The only way to stop a bad guy with a gun is a good guy with a gun.
It’s a common refrain touted by gun rights advocates, who argue that using guns in self-defense can help save lives. But what is the actual number of defensive gun uses?
According to the Pew Research Center, 48 percent of gun owners say they own a gun mainly for protection. But for years, experts have been divided over how often people actually use guns in self-defense. The numbers range from the millions to hundreds of thousands, depending on whom you ask.
The latest data show that people use guns for self-defense only rarely. According to a Harvard University analysis of figures from the National Crime Victimization Survey, people defended themselves with a gun in nearly 0.9 percent of crimes from 2007 to 2011.

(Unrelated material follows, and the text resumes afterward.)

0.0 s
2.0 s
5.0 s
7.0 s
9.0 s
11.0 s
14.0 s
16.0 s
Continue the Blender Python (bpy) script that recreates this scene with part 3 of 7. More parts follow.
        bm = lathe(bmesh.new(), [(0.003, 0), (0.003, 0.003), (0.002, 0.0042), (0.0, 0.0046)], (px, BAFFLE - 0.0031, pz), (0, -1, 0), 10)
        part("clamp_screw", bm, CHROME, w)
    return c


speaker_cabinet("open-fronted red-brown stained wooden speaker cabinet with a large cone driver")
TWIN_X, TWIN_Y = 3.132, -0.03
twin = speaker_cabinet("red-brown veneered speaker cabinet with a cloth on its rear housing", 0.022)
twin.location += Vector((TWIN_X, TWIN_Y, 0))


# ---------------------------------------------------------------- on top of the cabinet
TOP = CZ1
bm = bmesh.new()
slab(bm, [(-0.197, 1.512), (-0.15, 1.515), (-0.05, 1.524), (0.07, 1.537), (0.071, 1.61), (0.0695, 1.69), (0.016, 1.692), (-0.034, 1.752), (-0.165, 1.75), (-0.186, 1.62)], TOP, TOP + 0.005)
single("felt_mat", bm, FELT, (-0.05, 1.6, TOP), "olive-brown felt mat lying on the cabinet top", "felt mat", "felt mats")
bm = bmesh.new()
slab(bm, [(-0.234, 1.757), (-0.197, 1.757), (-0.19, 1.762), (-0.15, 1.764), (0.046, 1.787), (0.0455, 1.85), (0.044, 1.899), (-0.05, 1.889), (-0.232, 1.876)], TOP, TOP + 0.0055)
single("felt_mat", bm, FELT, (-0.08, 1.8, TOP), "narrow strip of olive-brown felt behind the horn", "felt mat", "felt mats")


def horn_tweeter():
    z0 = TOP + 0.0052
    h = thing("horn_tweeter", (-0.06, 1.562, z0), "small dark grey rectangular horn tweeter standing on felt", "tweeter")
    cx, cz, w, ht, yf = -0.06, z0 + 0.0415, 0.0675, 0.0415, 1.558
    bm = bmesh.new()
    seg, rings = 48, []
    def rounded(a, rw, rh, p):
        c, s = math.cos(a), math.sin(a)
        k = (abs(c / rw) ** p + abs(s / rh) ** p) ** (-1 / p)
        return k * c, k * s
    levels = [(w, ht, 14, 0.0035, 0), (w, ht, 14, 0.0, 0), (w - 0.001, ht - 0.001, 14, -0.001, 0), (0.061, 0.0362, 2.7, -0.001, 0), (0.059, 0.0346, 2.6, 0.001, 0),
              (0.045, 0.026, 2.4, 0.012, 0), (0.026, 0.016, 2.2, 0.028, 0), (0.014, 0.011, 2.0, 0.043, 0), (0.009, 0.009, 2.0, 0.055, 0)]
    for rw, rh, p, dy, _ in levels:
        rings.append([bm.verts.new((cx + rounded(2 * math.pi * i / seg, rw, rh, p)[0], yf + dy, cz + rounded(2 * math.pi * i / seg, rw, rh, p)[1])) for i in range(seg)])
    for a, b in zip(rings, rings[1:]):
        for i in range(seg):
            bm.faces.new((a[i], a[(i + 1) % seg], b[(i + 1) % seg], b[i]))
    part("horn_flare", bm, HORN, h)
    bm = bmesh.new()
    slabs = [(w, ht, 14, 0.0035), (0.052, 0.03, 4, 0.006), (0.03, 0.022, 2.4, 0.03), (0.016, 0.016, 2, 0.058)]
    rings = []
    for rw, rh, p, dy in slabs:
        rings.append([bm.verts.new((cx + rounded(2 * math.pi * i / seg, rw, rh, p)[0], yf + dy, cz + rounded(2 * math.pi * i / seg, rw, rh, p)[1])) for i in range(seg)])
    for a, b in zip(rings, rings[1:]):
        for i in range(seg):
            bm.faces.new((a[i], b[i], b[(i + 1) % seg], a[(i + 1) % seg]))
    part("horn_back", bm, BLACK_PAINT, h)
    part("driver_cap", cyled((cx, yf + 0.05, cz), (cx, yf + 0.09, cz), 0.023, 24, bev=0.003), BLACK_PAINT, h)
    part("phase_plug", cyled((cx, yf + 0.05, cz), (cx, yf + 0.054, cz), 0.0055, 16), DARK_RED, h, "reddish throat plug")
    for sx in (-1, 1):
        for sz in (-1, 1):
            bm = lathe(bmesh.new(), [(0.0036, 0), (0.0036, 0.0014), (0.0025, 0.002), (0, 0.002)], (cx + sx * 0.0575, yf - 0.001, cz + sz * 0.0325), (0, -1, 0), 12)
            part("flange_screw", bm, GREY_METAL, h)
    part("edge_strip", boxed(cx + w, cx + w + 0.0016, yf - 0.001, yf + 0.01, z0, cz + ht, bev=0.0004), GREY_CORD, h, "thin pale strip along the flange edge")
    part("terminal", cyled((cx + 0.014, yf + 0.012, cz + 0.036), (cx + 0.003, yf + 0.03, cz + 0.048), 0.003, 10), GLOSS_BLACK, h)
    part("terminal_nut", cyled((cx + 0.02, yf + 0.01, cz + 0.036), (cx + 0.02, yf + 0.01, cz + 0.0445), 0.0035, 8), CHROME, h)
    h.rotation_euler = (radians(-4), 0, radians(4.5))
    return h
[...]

David Hemenway, who led the Harvard research, argues that the risks of owning a gun outweigh the benefits of having one in the rare case where you might need to defend yourself.
“The average person … has basically no chance in their lifetime ever to use a gun in self-defense,” he tells Here & Now‘s Robin Young. “But … every day, they have a chance to use the gun inappropriately. They have a chance, they get angry. They get scared.”
But the research spread by the gun lobby paints a drastically different picture of self-defense gun uses. One of the most commonly cited estimates of defensive gun uses, published in 1995 by criminologists Gary Kleck and Marc Gertz, concluded there are between 2.2 and 2.5 million defensive gun uses annually.
One of the main criticisms of this estimate is that researchers can’t seem to find the people who are shot by civilians defending themselves because they don’t show up in hospital records.